Борис в Польше работал в Красном Кресте 3-й белой армии, образованной там под начальством Пермикина, в первую очередь из людей, перебравшихся туда из армии Юденича. Образована она была, благодаря хлопотам Савинкова, использовавшего свои подпольные связи с Пилсудским, теперь фактическим главою правительства. Из наступления 3-й армии из Польши в Россию ничего не вышло, и 3-я армия была интернирована. По-видимому, всё это начинание было столь же малосерьезным, как и движение «зеленых», на которое рассчитывал Савинков, чтобы свалить большевиков. Мне пришлось с ним говорить на эту тему 21-го сентября 1921 г. вместе с несколькими другими масонами, и все эти планы произвели на меня самое несерьезное впечатление. По словам Савинкова выходило, что надо было только дать сигнал, и все крестьянство поднялось бы. Сам Савинков произвел на меня очень неприятное впечатление своей самоуверенностью. Не понравились мне и его холодные глаза: такие я видел еще только у Ландсберга.
Отмечу еще, что Савинков, как и Пилсудский, был масон. Был им и польский канцлер Патек, заключивший конкордат с Римом и получивший за это какую-то награду от папы.
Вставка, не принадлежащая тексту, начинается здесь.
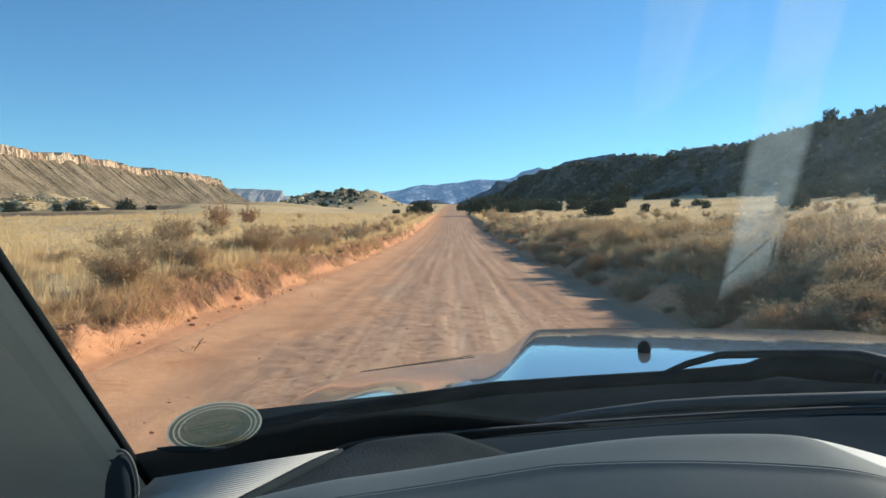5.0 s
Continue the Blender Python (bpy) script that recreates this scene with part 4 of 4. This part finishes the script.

На обратном пути в Берлин я наблюдал характерную картинку польско-немецких отношений. Уже по пути в Варшаву я видел, как и немцы, и поляки осматривали проезжающих, очевидно, чтобы сделать друг другу неприятность. Теперь в Острове я вошел в большое купе 1-го класса, в котором спали два пассажира. Я попросил по-немецки место, но они не откликнулись, и я кое-как устроился на торчке, но когда вошел кондуктор проверить мой билет и громко прочитал, что он в Париж, то один из лежавших, решив, что я француз, сразу вскочил и очень вежливо дал мне место.
В Берлине я встретил Варун-Секрета, с которым долго говорил о послереволюционных годах. У Скоропадского он был товарищем министра внутренних дел и ведал полицией. Директором Департамента полиции был у него Аккерман и вице-директором Тальберг. С явным удовольствием Варун рассказывал, как последний, обнаружив в Киеве группу большевиков, устраивал затем их «побеги», во время которых их пристреливали. Так как в это время гетманская Украина находилась в дипломатических сношениях с советской Россией, то осуждать за одно лишь исповедание коммунизма было невозможно, почему все власти и дали Тальбергу carte blanche на устройство этих побегов. Тальберг уже играл в это время видную роль в крайних монархических кругах.